Domestic Resource Mobilization

Speeches Shim

Domestic Resource Mobilization (DRM) — the process through which countries raise and spend their own funds to provide for their people – is the long-term path to sustainable development finance. DRM not only provides governments with the funds needed to alleviate poverty and deliver public services, but is also a critical step on the path out of aid dependence.

DRM does not necessarily mean new taxes or higher tax rates. Governments often see their revenues rise though improved audits or simplified filing processes. 

Successful DRM programs are highly cost-effective; they return many times what is invested in them. One analysis showed revenue increases amounting to $20 or more for every assistance dollar invested.

USAID currently spends approximately $20 million per year on DRM assistance in over 15 countries. DRM has gained even greater importance with the launch of the Addis Tax Initiative (ATI) in July 2015 with the adoption of the Sustainable Development Goals (SDGs). As a founding member of the ATI, the U.S. government (USG) committed to substantially increase DRM spending to strengthen tax systems, mobilize public revenues, and take greater leadership in financing their own development. With an annual baseline of $26 million, the USG (USAID, U.S. Department of Treasury, and the Millennium Challenge Corporation) is already one of the largest contributors to DRM assistance of any country in the world.

DRM Resources

Collecting Taxes Database

The Collecting Taxes Database (CTD) is part of an ambitious agenda of the international community to help countries strengthen their tax systems and mobilize domestic revenue. The dataset includes comparative information on a range of tax performance and tax administration variables for close to 200 countries and territories.
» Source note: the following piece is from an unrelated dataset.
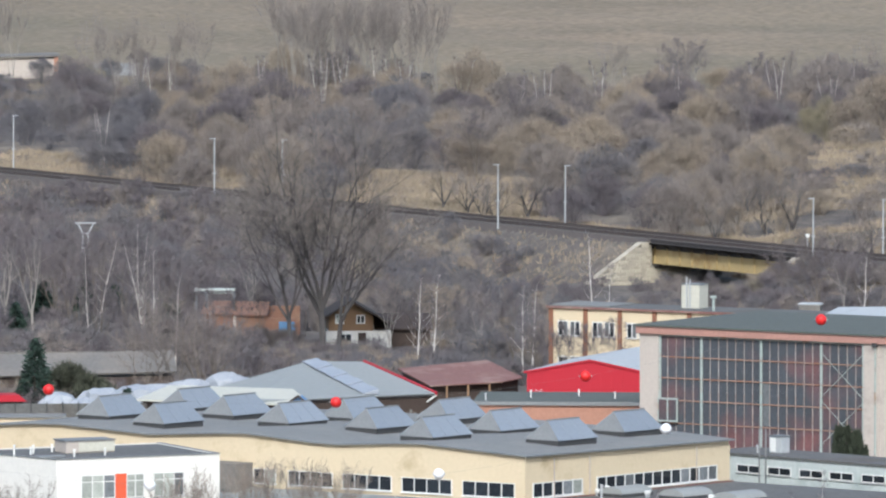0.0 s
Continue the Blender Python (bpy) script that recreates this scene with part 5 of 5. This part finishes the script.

Public Financial Management

To deliver the essential services needed to end extreme poverty, developing country governments must spend their resources in a transparent and accountable manner. In doing so, these governments can address the issues known to foster sustainable, broad-based economic growth, while supporting just, democratic societies. E3/EP’s Public Financial Management (PFM) staff often serves as advisors to missions to help these governments to build these skills.

Governments perform many economic functions, including developing macro-fiscal frameworks, formulating and executing budgets, and reporting to oversight institutions and the public-at-large. Progress continues to be made in recent decades, and many developing countries are improving their skills to deliver the core functions of government that affect public service delivery.